Unmanned aircraft: students learn to operate drones
Overhead cameras complete a day’s work in minutes
The aviation program at Yavapai College, which started in January 2016, offers a degree that prepares students for a career as unmanned aircraft operators.
According to a December 2015 article in Association for Unmanned Vehicle Systems International, this is one of the fastest-growing industries in the country, with an expected 70,000 remote pilots needed by 2020, and with a $82 billion impact on the market by 2025.
Hey, farmer. Tired of walking your fields looking for bugs, lack of nutrients in the soil, too much or too little irrigation? Use an unmanned aircraft systems (UAS) device — AKA drone — to cut inspection time normally spent walking the fields on foot.
Yavapai College students in Matt Mintzmyer’s two summer classes — UAS Mapping and Systems, and UAS Applications and Analytics — put classroom knowledge into real world practice June 12. Students sent their drones over an a solar panel field owned by Kevin Larsen in Paulden to check out solar panel function, and an alfalfa field to look at plant health.
“This partnership with Mr. Larsen is a boon for the UAS students, who are getting practical training in a burgeoning industry, as well as for Mr. Larsen who will benefit from the data that the student drone pilots capture and analyze,” Mintzmyer said.
Human inspection of a solar field could take a day or longer, he added, whereas a drone inspection can take minutes. A cursory look at the data revealed “good news, bad news,” he said. “Bad because he has issues, good that he now knows.”

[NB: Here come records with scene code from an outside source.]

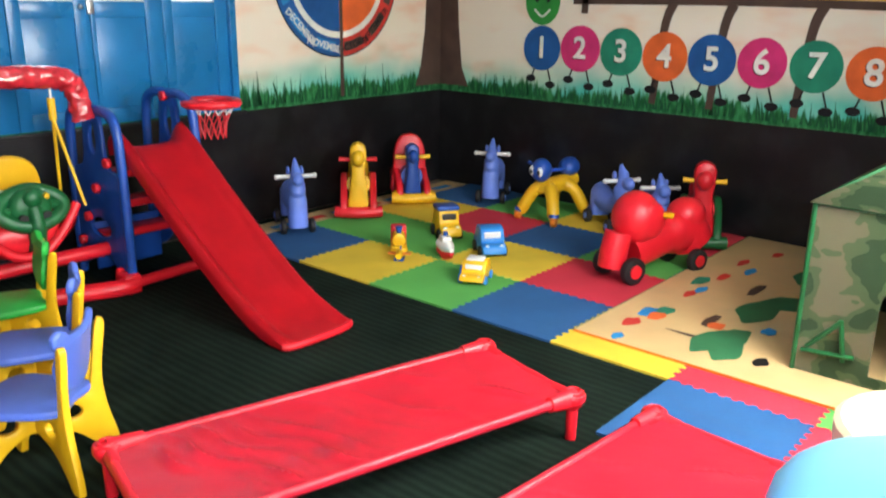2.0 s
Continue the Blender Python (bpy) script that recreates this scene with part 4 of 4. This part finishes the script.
def rock(label, m, body, handle, base, bar, h, w=0.13):
    """A rocking animal: slab-like neck and round head over a boat-shaped base."""
    r = thing("rocking_animal", label, "ride-on toy", "ride-on toys along the wall", m)
    u = w / 2
    neck = sm2([(-u * 1.05, 0.05), (u * 1.05, 0.05), (u * 1.0, h * 0.35), (u * 0.78, h * 0.60), (u * 0.92, h * 0.78), (u * 0.80, h * 0.94), (0, h), (-u * 0.80, h * 0.94), (-u * 0.92, h * 0.78), (-u * 0.78, h * 0.60), (-u * 1.0, h * 0.35)], 4)
    b = part("neck", plate(neck, 0.12, bevel=0.026, m=pose(0, 0.20, 0, 94, 0, 0)), body, r)
    part("muzzle", ball((0, 0.20, h * 0.80), (u * 0.72, 0.05, h * 0.11)), body, b)
    part("saddle", tube(smooth_path([(0, 0.10, h * 0.42), (0, -0.06, h * 0.40), (0, -0.20, h * 0.46), (0, -0.26, h * 0.60)], 4), [0.085] * 8 + [0.075] * 4 + [0.05], n=16), body, r)
    for s in (-1, 1):
        part("handle", tube([(s * u * 0.8, 0.14, h * 0.77), (s * 0.135, 0.14, h * 0.775)], [0.014, 0.017], n=10), handle, b, "stub handle")
        rocker = sm2([(-0.30, 0.14), (-0.2, 0.012), (0, 0.0), (0.16, 0.012), (0.25, 0.07), (0.20, 0.16), (0.08, h * 0.44), (-0.02, h * 0.52), (-0.14, h * 0.50), (-0.26, h * 0.42)], 4)
        part("rocker", plate(rocker, 0.05, bevel=0.016, m=Matrix.Translation((s * 0.105 - 0.025, 0, 0)) @ Matrix(((0, 0, 1, 0), (1, 0, 0, 0), (0, 1, 0, 0), (0, 0, 0, 1)))), base, r, "curved rocker side")
    part("footrest", tube(smooth_path([(-0.165, 0.215, 0.055), (0, 0.235, 0.05), (0.165, 0.215, 0.055)], 4), 0.04, n=12), bar, r, "rounded front bar")
    return r


G = 0.012
CAM = Vector((-2.8, -1.6))


def toward(x, y, off=0):
    return math.degrees(math.atan2(CAM.y - y, CAM.x - x)) - 90 + off


ride("ride_on_animal", "blue plastic ride-on animal with white handles and wheels", pose(0.46, 2.38, G, 0, 0, toward(0.46, 2.4, 8)), RIDEBLUE, WHITE, h=0.49)
rock("yellow plastic rocking animal on red rockers", pose(1.08, 2.40, G, 0, 0, toward(1.05, 2.4, 0)), YELLOW, RED, RED, RED, 0.54)
hooded = rock("blue plastic rocking animal in red and yellow rocker shell", pose(1.66, 2.42, G, 0, 0, toward(1.66, 2.42, 8)), BLUE, YELLOW, RED, YELLOW, 0.46, 0.11)
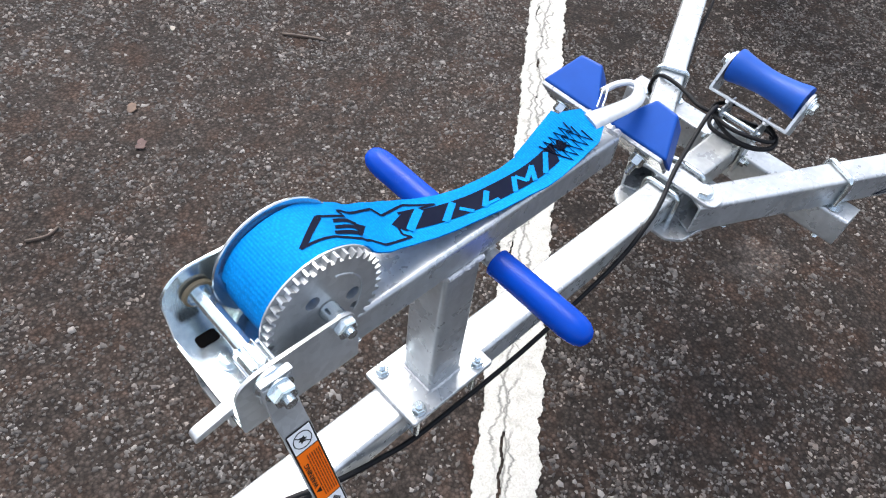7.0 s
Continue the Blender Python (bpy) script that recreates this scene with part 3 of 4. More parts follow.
for sg in (1, -1):
    part("weld", weld((-0.014, sg * 0.0255, H + 0.009), (0.034, sg * 0.0255, H + 0.009), 0.0019, seed=sg + 3), "weld_bead", post)
    part("weld", weld((-0.014, sg * 0.0255, ARMB - 0.001), (0.034, sg * 0.0255, ARMB - 0.001), 0.0034, seed=sg + 7), "weld_bead", post)
    x = 0.01 + sg * 0.0255
    part("weld", weld((x, -0.024, H + 0.0095), (x, 0.024, H + 0.0095), 0.0019, seed=sg + 11), "weld_bead", post)
    part("weld", weld((x, -0.024, ARMB - 0.001), (x, 0.024, ARMB - 0.001), 0.0034, seed=sg + 13), "weld_bead", post)
for bx in (-0.041, 0.056):
    for by in (-0.0335, 0.0335):
        part("bolt", bolt((bx, by, H + 0.0085), (0, 0, 1), 0.0145, 0.008, 0.0095, 0.008, W + 0.012), "zinc_plated", post, "zinc-plated threaded end with nut and washer")
    part("u_bolt_bend", cyl((bx, -0.0335, H - W - 0.0042), (bx, 0.0335, H - W - 0.0042), 0.004, 12), "zinc_plated", post)

PEGX, PEGZ = 0.050, 0.687
part("peg_rod", cyl((PEGX, -0.06, PEGZ), (PEGX, 0.06, PEGZ), 0.0105, 20), "galvanised", post)
part("weld", weld((PEGX, -0.024, PEGZ + 0.012), (PEGX, -0.016, PEGZ + 0.016), 0.006, 3), "weld_bead", post)
for sg, ext in ((1, 0.020), (-1, 0.005)):
    prof = [(0, 0.0135), (0.001, 0.0152), (0.03, 0.0156)] + [(q + ext, r) for q, r in ((0.09, 0.0158), (0.1, 0.0152), (0.108, 0.0136), (0.114, 0.010), (0.117, 0.005), (0.118, 0.0))]
    part("peg_sleeve", lathe((PEGX, sg * 0.032, PEGZ), (0, sg, 0), prof, 32), "blue_vinyl", post, "blue vinyl-coated guide peg")

# ---- bow stop ----
stop = thing("bow_stop", (0.25, 0, ARMT), "V-shaped bow stop with two blue pads on the winch arm", "bow stop")
SY = 0.011       # the stop sits a little off the arm's middle
part("bracket", prism(round_poly([(SY - 0.0855, -0.0235), (SY + 0.0855, -0.0235), (SY + 0.0855, 0.0195), (SY - 0.0855, 0.0195)], 0.003), axes((0.2664, 0, 0.7232), (0, 1, 0), (0.62, 0, -0.784)), 0.005), "galvanised", stop)


def pad(sg):
    """A hipped block, narrower towards its top, on the sloping bracket."""
    P = lambda x, y, z: (x, SY + sg * y, z)
    lo = [P(0.2540, 0.006, 0.7405), P(0.2540, 0.0885, 0.7405), P(0.2815, 0.0880, 0.7055), P(0.2815, 0.010, 0.7055)]
    hi = [P(0.2905, 0.038, 0.7735), P(0.2890, 0.0675, 0.7720), P(0.3125, 0.0690, 0.7400), P(0.3135, 0.040, 0.7415)]
    bm = ring_loft(B(), [lo, hi])
    bevel_sharp(bm, 0.0035, 3, 20)
    return bm


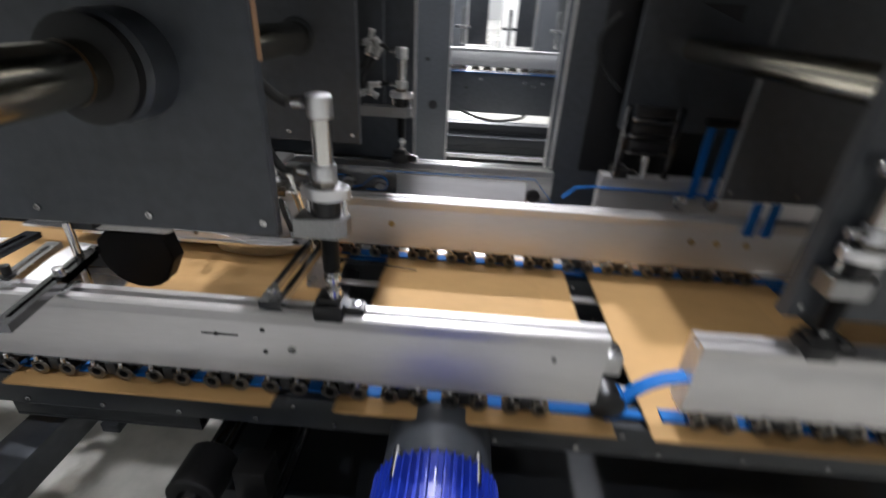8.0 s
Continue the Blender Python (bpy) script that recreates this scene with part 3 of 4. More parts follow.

Students used a FLIR camera (forward-looking infrared) capable of photographing on the infrared spectrum and able to pick up heat emanating from objects; panels that have a bad cell show up glowing hotter than others. Students haven’t yet analyzed the results of their inspection, their instructor said, but it appears Larsen may need to inspect a number of specific panels pinpointed by the photos.
There also could be a water issue on the 100-acre alfalfa field, Mintzmyer said. The UAS is preprogrammed, launches by itself to a predetermined altitude, and flies back and forth, taking photos. Those images are uploaded into software that “stitches” them together into high definition 2-D and 3-D pictures that can be manipulated.
A cursory look at the data — 533 photos total overlaid on google.net maps — indicated possible problems with water runoff from higher to lower areas. In some places, it looks like the soil needs more nutrients, he said.
“He (Larsen) could spend $10,000 on fertilizer for the whole property, but maybe he doesn’t need that much, or maybe he needs to do something different. Maybe it’s a clogged nozzle on the sprayer,” Mintzmyer said. “In the end, the goal is to save him money and increase his efficiency.”
Torrie Allen, who calls herself a “mature student” at Yavapai College, said she started in the college’s aviation program in order to work in the film industry, which requires a license to fly unmanned area vehicles commercially.
“It’s turned into more for me with an interest in the field itself — UAVs, and the potential they have in our work and the multiple industries, and the service they can provide,” Allen said.
She plans to do some UAV work for movies as she’s been in the film industry for years.
“But my direction will probably change to get into research and development as an actual occupation in aerospace, and then have a side business in the agriculture end of things,” she said, adding that she thought the hands-on program at Yavapai College was “great” and the experience flying the drones was “fantastic.”
“You would have to experience it to appreciate. To see what we saw — in the textbooks we covered everything, but in the field we were able to do it hands on and physically see it as opposed to the books. It was different. It was a ‘wow’ factor.”
Mintzmyer said he’s starting to see a lot of unmanned aircraft use in the agricultural industry. “It’s definitely a viable business,” he added.
Some drones, for instance, can handle a bucket of pesticide and sprayers to eliminate the need for crop dusters, which tend to overspray fields. The UAS would save the farmer money and time, and environmentally, the drones are a lot safer, he said.